As readers are taken through the successive ages covered by the work they will encounter much material gleaned from a knowledge of Brythonic lore that has been internalised and imaginatively re-shaped rather than simply recycled, much as the medieval tales in Welsh re-shaped Brythonic inheritance in a range of stories in prose and in verse to keep it alive for us to inherit. That lore tells not only of the emergence of Arthur as a power figure but presents Gwyn ap Nudd as a character who has retreated into the shadows, giving us only tantalising glimpses of his nature and the power he maintains in “keeping all the devils of Annwn from destroying the world”, as the Welsh tale has it. Lorna’s quest, then, is not simply one of discovery but also one of actively bringing Gwyn back into focus and out of the shadows to be recognised as the gatherer of the souls of the dead and Lord of the Otherworld.
The project includes re-telling stories from the Brythonic past, particularly those located in what Welsh medieval culture thought of as ‘The Old North’, the lands of Northern England and Southern Scotland where Brythonic culture made a last stand before retreating to Wales where the legends and myths were kept in the original language to perpetuate them in memory. So there is a substantial account of the story of Myrddin, not the ‘Merlin’ of later Arthurian stories but the figure on whom he was partly based, or with whom he was confused, by Geoffrey of Monmouth. This Myrddin ran wild in the Forest of Celyddon along what is now the border country between England and Scotland. Myrddin’s ‘madness’ when he flees to the forest after The Battle of Arfderydd, fought between Rhydderch and Gwenddolau, between christian and pagan, had also been incorporated into the Life of St Kentigern, but is reclaimed here as part of the narrative of the shift away from the old ways and the old gods to the new world which became medieval christendom.

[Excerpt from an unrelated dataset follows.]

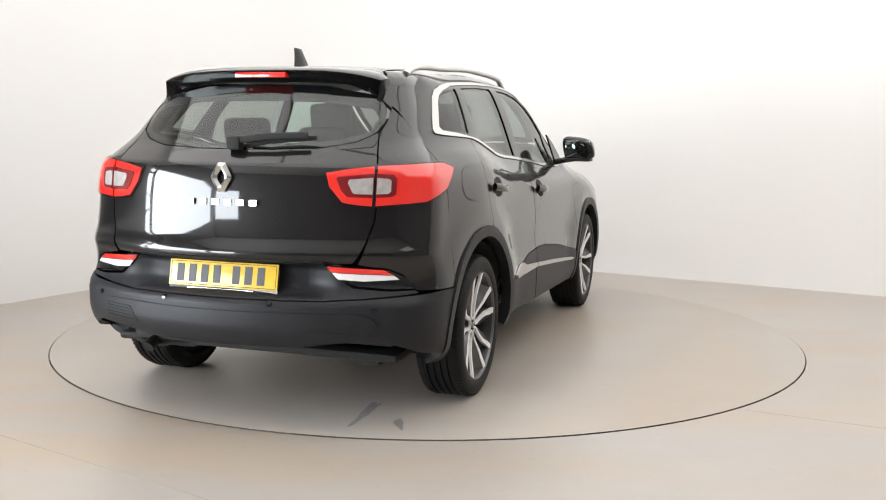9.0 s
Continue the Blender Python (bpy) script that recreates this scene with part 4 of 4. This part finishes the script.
def mirror_shell():
    bm = bmesh.new()
    bmesh.ops.create_uvsphere(bm, u_segments=32, v_segments=20, radius=1)
    for v in bm.verts:
        x, y, z = v.co
        f = lambda c, p: math.copysign(abs(c) ** p, c)
        x, y, z = f(x, 0.62), f(y, 0.55), f(z, 0.55)
        x = x * 0.088 if x > 0 else x * 0.045
        v.co = (0.600 + x - 0.02 * y, 0.962 + y * 0.104 - 0.015 * z, 1.152 + z * (0.078 + 0.010 * -y) + 0.01 * (x > 0) * 0)
    return bm


mirrors = both("door_mirror", mirror_shell, PAINT, car, "black door mirror")
both("mirror_glass", lambda: (lambda b: (b.transform(Matrix.Translation((0.5625, 0.962, 1.150)) @ Matrix.Rotation(radians(4), 4, "Z")), b)[1])(box(-0.006, -0.080, -0.054, 0.004, 0.080, 0.056, 0.003)), MIRROR, mirrors, "reflecting mirror glass")
both("mirror_base", lambda: tube([(0.66, 0.80, 1.062), (0.645, 0.86, 1.078), (0.63, 0.92, 1.088)], 0.05, 0.020, 12), GLOSS_BLACK, mirrors, "black mirror foot")
both("mirror_underside", lambda: box(0.555, 0.875, 1.072, 0.672, 1.045, 1.092, 0.009), PLASTIC, mirrors, "grained black lower mirror cover")
both("indicator", lambda: box(0.640, 0.96, 1.096, 0.676, 1.052, 1.104, 0.003), CLEAR_LENS, mirrors, "clear side indicator strip")
both("mirror_triangle", lambda: prism([(0.60, 1.052), (0.80, 1.060), (0.70, 1.175), (0.60, 1.24)], 0.012, Matrix(((1, 0, 0, 0), (0, -0.36, 1, 1.184), (0, 1, 0, 0), (0, 0, 0, 1)))), GLOSS_BLACK, car, "black mirror mounting panel")

# cabin
def seat_box(x0, y0, z0, x1, y1, z1, b, tilt=0.0):
    c = Vector(((x0 + x1) / 2, (y0 + y1) / 2, z0))
    return box(x0, y0, z0, x1, y1, z1, b, 4, Matrix.Translation(c) @ Matrix.Rotation(radians(tilt), 4, "Y") @ Matrix.Translation(-c))


for s in (1, -1):
    y = 0.37 * s
    seat = piece("front_seat", seat_box(-0.10, y - 0.25, 0.50, 0.42, y + 0.25, 0.68, 0.06, -6), FABRIC, car, "charcoal fabric front seat")
    piece("backrest", seat_box(-0.19, y - 0.24, 0.60, -0.05, y + 0.24, 1.16, 0.06, -17), FABRIC, seat)
    piece("headrest", seat_box(-0.335, y - 0.135, 1.215, -0.235, y + 0.135, 1.415, 0.045, -10), FABRIC, seat, "fabric headrest on two posts")
    for d in (-0.06, 0.06):
        piece("headrest_post", tube([(-0.26, y + d, 1.12), (-0.29, y + d, 1.26)], 0.007, segs=8, up=(1, 0, 0)), SATIN, seat, "thin steel post")
bench = piece("rear_seat", seat_box(-1.02, -0.64, 0.50, -0.55, 0.64, 0.70, 0.06, -5), FABRIC, car, "charcoal fabric rear bench")
for y0, y1 in ((-0.64, -0.21), (-0.205, 0.205), (0.21, 0.64)):
    piece("backrest", seat_box(-1.10, y0, 0.62, -0.97, y1, 1.14, 0.05, -20), FABRIC, bench)
    piece("headrest", seat_box(-1.245, (y0 + y1) / 2 - 0.125, 1.165, -1.155, (y0 + y1) / 2 + 0.125, 1.315 if abs(y0 + y1) > 0.1 else 1.27, 0.04, -12), FABRIC, bench)
piece("parcel_shelf", box(-1.92, -0.58, 0.98, -1.25, 0.58, 1.00, 0.006), INNER, car, "dark parcel shelf")
dash = piece("dashboard", (lambda b: b)(seat_box(0.42, -0.68, 0.62, 1.0, 0.68, 1.02, 0.09, 0)), INNER, car, "dark plastic dashboard")
piece("instrument_hood", seat_box(0.42, -0.56, 1.0, 0.66, -0.18, 1.075, 0.035), INNER, dash)
wheel_m = Matrix.Translation((0.36, -0.37, 0.995)) @ Matrix.Rotation(radians(-62), 4, "Y")
ringpts = [wheel_m @ Vector((0.185 * math.cos(a), 0.185 * math.sin(a), 0)) for a in np.linspace(0, 2 * math.pi, 49)]
sw = piece("steering_wheel", tube(ringpts, 0.016, segs=10, up=(0.3, 0.1, 1)), INNER, car, "black steering wheel")
piece("steering_hub", box(-0.06, -0.08, -0.03, 0.06, 0.08, 0.01, 0.02, 3, wheel_m), INNER, sw)
for a in (90, 270, 180):
    piece("steering_spoke", tube([wheel_m @ Vector((0.05 * math.cos(radians(a)), 0.05 * math.sin(radians(a)), -0.005)), wheel_m @ Vector((0.18 * math.cos(radians(a)), 0.18 * math.sin(radians(a)), 0))], 0.014, 0.010, 8), INNER, sw)
rv = piece("rear_view_mirror", seat_box(0.345, -0.115, 1.335, 0.375, 0.115, 1.400, 0.014), INNER, car, "black rear-view mirror")
piece("mirror_stem", tube([(0.375, 0, 1.38), (0.43, 0, 1.42)], 0.012, segs=8), INNER, rv)
panel("headlining", mirrored_top([(0.10, 0.0), (0.10, 0.48)] + [(x, float(roof_edge(x)) - 0.03) for x in (-0.2, -0.5, -0.8, -1.1, -1.4, -1.65)] + [(-1.65, 0.0)]), map_top, LINING, car, "pale grey headlining", lift=-0.045, thick=0.01, step=0.06, sides=(1,))
panel("door_card", [(0.80, 0.45), (0.80, 1.03), (0.26, 1.045), (-0.28, 1.085), (-0.65, 1.108), (-0.95, 1.16), (-1.19, 1.21), (-1.70, 1.22), (-1.72, 0.85), (-1.2, 0.85), (-0.86, 0.5)], map_side, INNER, car, "dark inner door trim", lift=-0.06, thick=0.02, step=0.06)
piece("cabin_floor", box(-1.9, -0.66, 0.33, 0.98, 0.66, 0.36, 0.01), INNER, car, "dark carpeted cabin floor")
piece("engine_cover", box(1.0, -0.60, 0.36, 1.95, 0.60, 0.70, 0.05), DARK, car, "dark engine cover")


# wheels
def wheel():
    w = tagged(put(new("wheel"), car), "machined silver and dark grey alloy wheel with a low-profile tyre")
    prof = [(0.248, 0.094), (0.255, 0.104), (0.268, 0.111), (0.290, 0.114), (0.312, 0.109), (0.326, 0.100), (0.3345, 0.088), (0.3375, 0.076)]
    for y in (0.050, 0.017, -0.017, -0.050):
        prof += [(0.338, y + 0.006), (0.331, y + 0.004), (0.331, y - 0.004), (0.338, y - 0.006)]
    prof += [(0.3375, -0.076), (0.3345, -0.088), (0.326, -0.100), (0.312, -0.109), (0.29, -0.114), (0.268, -0.111), (0.248, -0.094)]
    tyre = part("tyre", lathe(prof, 120), RUBBER, w, "black low-profile tyre", 30)
    bm = bmesh.new()
    for i in range(84):
        for s in (1, -1):
            g = bmesh.ops.create_cube(bm, size=1, matrix=Matrix.Rotation(2 * math.pi * i / 84, 4, "Y") @ Matrix.Translation((0.3325, s * 0.083, 0)) @ Matrix.Rotation(s * 0.25, 4, "Z") @ Matrix.Rotation(-s * 0.42, 4, "X") @ Matrix.Diagonal((0.0090, 0.030, 0.0165, 1)))
    tagged(part("shoulder_tread", bm, RUBBER, tyre), kind="stuff")
    part("barrel", lathe([(0.245, 0.095), (0.235, 0.080), (0.228, 0.05), (0.219, -0.02), (0.225, -0.085), (0.248, -0.10)], 72), SHADED_BARREL, w)
    part("rim_edge", lathe([(0.2585, 0.092), (0.2595, 0.101), (0.2575, 0.1055), (0.2535, 0.1045), (0.2470, 0.094), (0.242, 0.088)], 96), ALLOY_GREY, w, "grey alloy rim edge")
    part("brake_disc", lathe([(0.05, -0.02), (0.145, -0.02), (0.148, -0.025), (0.148, -0.04), (0.05, -0.04)], 64), STEEL, w, "steel brake disc")
    part("caliper", box(0.09, -0.05, -0.05, 0.165, 0.0, 0.07, 0.012), SHADED_BARREL, w)
    part("back_plate", lathe([(0.0001, -0.06), (0.205, -0.06)], 48), DARK, w)
    part("hub", lathe([(0.0001, 0.052), (0.05, 0.052), (0.075, 0.045), (0.085, 0.02), (0.085, -0.02)], 48), ALLOY_GREY, w)
    part("centre_cap", lathe([(0.0001, 0.072), (0.022, 0.072), (0.028, 0.068), (0.030, 0.05)], 32), GLOSS_BLACK, w, "dark centre cap")
    bm = emblem(0.034, 0.026, 0.003)
    bm.transform(Matrix(((1, 0, 0, 0), (0, 0, 1, 0.072), (0, 1, 0, 0), (0, 0, 0, 1))))
    part("cap_emblem", bm, SATIN, w, "small bright lozenge")
    centre = spline((0.040, 0.021), (0.060, 0.024), (0.10, 0.028), (0.145, 0.033), (0.185, 0.047), (0.236, 0.061))
    width = spline((0.040, 0.009), (0.07, 0.011), (0.13, 0.015), (0.18, 0.022), (0.236, 0.026))
    face = spline((0.03, 0.070), (0.08, 0.073), (0.15, 0.084), (0.20, 0.095), (0.236, 0.102))
    for k in range(5):
        turn = Matrix.Rotation(radians(72 * k + 90), 4, "Y") @ Matrix.Diagonal((1.055, 1, 1.055, 1))
        bm, web = bmesh.new(), bmesh.new()
        for s in (1, -1):
            rows, wr = [], []
            for i in range(15):
                r = 0.048 + (0.236 - 0.048) * i / 14
                c, h, y = float(centre(r)), float(width(r)) / 2, float(face(r))
                rows.append([bm.verts.new((r, q, s * e)) for q, e in ((y, c - h), (y, c + h), (y - 0.012, c + h + 0.003), (y - 0.012, c - h - 0.003))])
                out = 0.010 + 0.033 * float(smooth(0.06, 0.13, r)) + 0.006 * float(smooth(0.16, 0.236, r))
                wr.append([web.verts.new((r, q, s * e)) for q, e in ((y - 0.003, c + h + 0.0005), (y - 0.022 - 0.01 * float(smooth(0.1, 0.2, r)), c + h + out), (y - 0.045, c + h + out), (y - 0.045, c - h - 0.002), (y - 0.004, c - h - 0.0005))])
            for a, b in zip(rows, rows[1:]):
                for j in range(4):
                    bm.faces.new((a[j], a[(j + 1) % 4], b[(j + 1) % 4], b[j]))
            bm.faces.new(rows[0])
            bm.faces.new(rows[-1])
            for a, b in zip(wr, wr[1:]):
                for j in range(5):
                    web.faces.new((a[j], a[(j + 1) % 5], b[(j + 1) % 5], b[j]))
            web.faces.new(wr[0])
            web.faces.new(wr[-1])
        loop = [(0.048 - 0.019 * math.cos(a), float(face(0.05)), 0.0215 * math.sin(a)) for a in np.linspace(-1.57, 1.57, 9)]
        prev = None
        for q in loop:
            d = Vector((q[0] - 0.048, 0, q[2])).normalized() * 0.0045
            ring = [bm.verts.new(Vector(q) + d), bm.verts.new(Vector(q) - d), bm.verts.new(Vector(q) - d - Vector((0, 0.012, 0))), bm.verts.new(Vector(q) + d - Vector((0, 0.012, 0)))]
            if prev:
                for j in range(4):
                    bm.faces.new((prev[j], prev[(j + 1) % 4], ring[(j + 1) % 4], ring[j]))
            prev = ring
        for b in (bm, web):
            bmesh.ops.recalc_face_normals(b, faces=b.faces[:])
            b.transform(turn)
        part("spoke", bm, MACHINED, w, "machined silver spoke pair", 25)
        part("spoke_web", web, ALLOY_GREY, w, "dark grey spoke blade", 25)
        bolt = lathe([(0.0001, 0.060), (0.007, 0.060), (0.009, 0.055), (0.009, 0.04)], 12)
        bolt.transform(turn @ Matrix.Translation((0.060, 0, 0)))
        part("wheel_bolt", bolt, SHADED_BARREL, w)
    return w


first = wheel()
WHEEL_Y = 0.792
places = ((HUB_F, 1, 52), (HUB_R, 1, 62), (HUB_F, -1, 4), (HUB_R, -1, 40))
first.matrix_basis = Matrix.Translation(OFFSET + Vector((HUB_F, WHEEL_Y, 0.337))) @ Matrix.Rotation(radians(places[0][2]), 4, "Y")
for hx, s, spin in places[1:]:
    copy_thing(first, Matrix.Translation(OFFSET + Vector((hx, s * (WHEEL_Y - (0.015 if hx < 0 else 0)), 0.337))) @ Matrix.Rotation(0 if s > 0 else math.pi, 4, "Z") @ Matrix.Rotation(radians(spin), 4, "Y"))

# patches on the turntable
blotch("wet_patch", 0.83, 0.31, 0.13, 0.055, 0.5, WET, "pale wet patch", 3)
blotch("wet_patch", 0.57, 0.42, 0.11, 0.035, -0.1, WET, "pale wet patch", 5)
blotch("worn_patch", 0.72, 0.36, 0.22, 0.09, -0.2, WORN, "dark worn patch in the floor paint", 9, 0.001)
blotch("chip", -0.16, 0.45, 0.04, 0.018, 0.2, WET, "small pale chip in the floor paint", 11, 0.001)
blotch("scuff", -1.86, -0.36, 0.16, 0.025, 0.05, WET, "long pale scuff in the floor paint", 14, 0.001)
blotch("scuff", -1.97, -0.56, 0.07, 0.02, 0.6, WORN, "dark scuff in the floor paint", 17, 0.001)
blotch("centre_mark", 0.0, 0.0, 0.014, 0.008, 0.0, GAP, "small dark mark at the turntable's middle", 2, 0.001)

# ---------- movement ----------
TURN_0, TURN_RATE = 210.03, -15.50


def motions():
    rows = [(t, pose(0, 0, 0, 0, 0, TURN_0 + TURN_RATE * t)) for t in range(0, 17)]
    walk(car, rows)
    walk(turntable, rows)


motions()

It is true that this process began far away from Britain in Constantinople in the eastern part of the divided Roman Empire, when the emperor Constantine embraced christianity in the year 312 of the current era and, with more force, by later emperors such as Justinian who made christianity the official religion in 380 and Theodosius who began to actively suppress what he called paganism in an edict of 391. But the western Empire was slower to follow this change and by the time it was widespread in the West the Romans were leaving Britain, so the drama was played out over a longer period both within elite Romano-British culture (which Arthur represents) and within native Brythonic culture, further complicated by the arrival of Anglo-Saxon and Norse invaders who themselves underwent their own transition from paganism to christianity as time went on. This marks out Britain as a particularly conflicted arena as the emerging christian world view pushed for dominance. Figures such as Arthur become emblematic of the changes taking places while Myrddin, originally a victim of those changes, later becomes incorporated as Merlin in the Arthurian ethos.

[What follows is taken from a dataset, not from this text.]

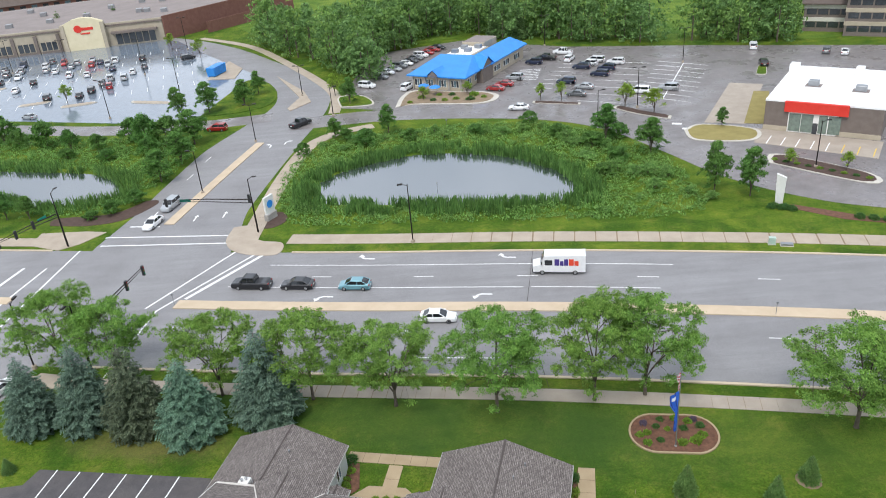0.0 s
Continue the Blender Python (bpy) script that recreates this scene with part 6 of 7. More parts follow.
def phone_store():
    h = thing("retail_store", pose(64.3, 143.8, 0, 0, 0, -34.5), "brown block store with white flat roof and red sign band", "shop")
    W, D, H = 20.6, 25.0, 5.8
    part("wall", Geo().box(0, W, 0, D, 0, H, 0.08), M_BROWN, h)
    part("roof_membrane", Geo().box(0.35, W - 0.35, 0.35, D - 0.35, H, H + 0.06), M_ROOFWHITE, h)
    par = Geo().box(-0.05, W + 0.05, -0.05, 0.35, H, H + 0.35).box(-0.05, 0.35, 0.35, D, H, H + 0.35).box(W - 0.35, W + 0.05, 0.35, D, H, H + 0.35).box(-0.05, W + 0.05, D - 0.35, D + 0.05, H, H + 0.9)
    part("parapet", par, M_ROOFWHITE, h, "white parapet")
    part("sign_band", Geo().box(3.6, 14.8, -0.6, 0.0, 4.1, 6.2, 0.1), M_RED, h, "bright red sign band")
    part("rear_tower", Geo().box(-0.2, 1.6, D - 2.5, D + 0.3, 0, H + 1.6, 0.1), M_ROOFWHITE, h)
    part("rear_tower", Geo().box(W - 8, W - 6.4, D - 2.5, D + 0.3, 0, H + 1.6, 0.1), M_ROOFWHITE, h)
    sf = part("shopfront", Geo().box(4.4, 13.2, -0.14, -0.02, 0.1, 4.0, 0.02), M_TRIM, h)
    for x in (4.6, 6.8, 9.9, 11.6):
        part("pane", Geo().box(x, x + 1.5 + (0.6 if x != 9.9 else 0), -0.2, -0.14, 0.3, 3.8), M_SHOPGLASS, sf)
    part("shop_door", Geo().box(8.9, 9.8, -0.2, -0.14, 0.1, 2.2), M_GLASS, sf)
    part("plinth", Geo().box(-0.06, W + 0.06, -0.06, 0.02, 0, 1.0, 0.01), M_TAN, h)
    for x, y in ((6.4, 13), (15.2, 11.5)):
        u = part("roof_unit", Geo().box(x - 1.0, x + 1.0, y - 0.8, y + 0.8, H + 0.06, H + 1.2, 0.1), M_GREY, h)
        part("unit_pad", Geo().box(x - 1.5, x + 1.5, y - 1.3, y + 1.3, H + 0.06, H + 0.12), M_ROOFGREY, u)


def supermarket():
    h = thing("supermarket", pose(-100.4, 297.4, 0, 0, 0, 10), "long tan supermarket with cream sign gable and flat roof", "shop")
    shell = [(0, 0), (46, 46), (-30, 84), (-92, 70), (-92, 0)]
    inner = [(-1.0, 0.6), (44.4, 46), (-30, 83), (-91.4, 69.4), (-91.4, 0.6)]
    part("wall", Geo().prism(shell, 0, 7.8), M_TAN, h)
    part("roof_surface", Geo().prism(inner, 7.8, 7.86), M_ROOFGREY, h)
    part("parapet", Geo().box(-92, 0, -0.1, 0.5, 7.8, 8.4), M_TAN, h)
    side = Geo()
    band(side, [(0.4, -0.4), (46.4, 45.6)], -0.5, 0.1, 0, 8.9)
    part("brick_wall", side, M_BRICK, h, "long dark red brick side wall")
    yard = Geo()
    band(yard, [(12, 8.4), (46, 42.4)], -5.5, -5.1, 0, 4.2)
    part("yard_wall", yard, M_BRICK, h)
    gable = [(-34.5, 0), (-20.5, 0), (-20.5, 9.6), (-24, 11.0), (-27.5, 11.5), (-31, 11.0), (-34.5, 9.6)]
    gg = Geo().solid([(x, -1.6, z) for x, z in gable] + [(x, 0.6, z) for x, z in gable], [tuple(range(7)), tuple(range(13, 6, -1))] + [(i, 7 + i, 7 + (i + 1) % 7, (i + 1) % 7) for i in range(7)])
    sg = part("sign_gable", gg, M_CREAM, h, "cream arched sign gable")
    for x in (-34.9, -20.9):
        part("pier", Geo().box(x - 0.7, x + 0.7, -2.0, 0.2, 0, 9.4, 0.1), M_TAN, sg)
    part("logo", Geo().lathe([(1.35, 0.0), (1.35, 0.12), (0.75, 0.13)], 18), M_RED, sg).matrix_basis = pose(-29.6, -1.66, 7.6, 90)
    part("logo", Geo().box(-28.4, -24.2, -1.8, -1.66, 7.0, 8.0, 0.1), M_RED, sg)
    part("logo", Geo().box(-29.0, -25.6, -1.8, -1.66, 5.6, 6.1, 0.05), M_RED, sg)
    for x in range(-76, -36, 8):
        for k in range(3):
            part("shop_window", Geo().box(x + 1.95 * k, x + 1.95 * k + 1.6, -0.12, 0.0, 1.0, 4.0, 0.03), M_GLASS, h)
        part("plinth", Geo().box(x - 0.3, x + 5.9, -0.2, 0.0, 0, 0.8, 0.04), M_BROWN, h)
        part("pier", Geo().box(x + 6.0, x + 7.2, -0.6, 0.1, 0, 6.6, 0.08), M_BROWN, h)
    for k in range(6):
        part("shop_window", Geo().box(-17.3 + 2.4 * k, -15.2 + 2.4 * k, -0.12, 0.0, 0.4, 4.2, 0.03), M_GLASS, h)
    part("cornice", Geo().box(-92, 0, -0.35, -0.1, 7.2, 7.7, 0.05), M_BROWN, h)
    part("canopy", Geo().box(-18.5, -2.0, -2.4, -0.1, 4.5, 5.3, 0.05), M_BROWN, h)
    rs = random.Random(4)
    for _ in range(14):
        x, y = rs.uniform(-80, 10), rs.uniform(14, 60)
        part("roof_unit", Geo().box(x - 1.2, x + 1.2, y - 1.2, y + 1.2, 7.8, 9.3, 0.1), M_GREY, h)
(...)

So re-claiming what has been lost, and what was transformed, is a necessary part of a re-connection with the age of the old gods in our own time when spiritual allegiances are shifting and the character of Arthur as an opponent of that old order can be re-evaluated to restore the focus on Gwyn ap Nudd. This is Lorna’s project which also involves an animistic view of the world reflected in some of the work collected here. ‘The Shield of Rheged’, for example, is ingeniously addressed by re-telling the story of one of the ravens who were depicted on it and relating the image to other raven stories in the Brythonic canon. In more recent times, the folklore of Lorna’s own area is retold in stories such as the eerie tale of ‘The Lady of Bernshaw Tower’ in which a woman who might be regarded as a spiritual descendant of Orwen and Orddu, but who also has a negative ‘other’, shape-shifts and rides with The Hunter. The final section of material set in the 21st century contextualises Brythonic sources in modern terms and focuses on what we have to do now to bring about “the ruins of Arthur’s Empire and clear the way for the next world”. If this is an ambitious and demanding task, the writings collected here display a personal commitment and an imaginative vision that makes it possible to think it can succeed.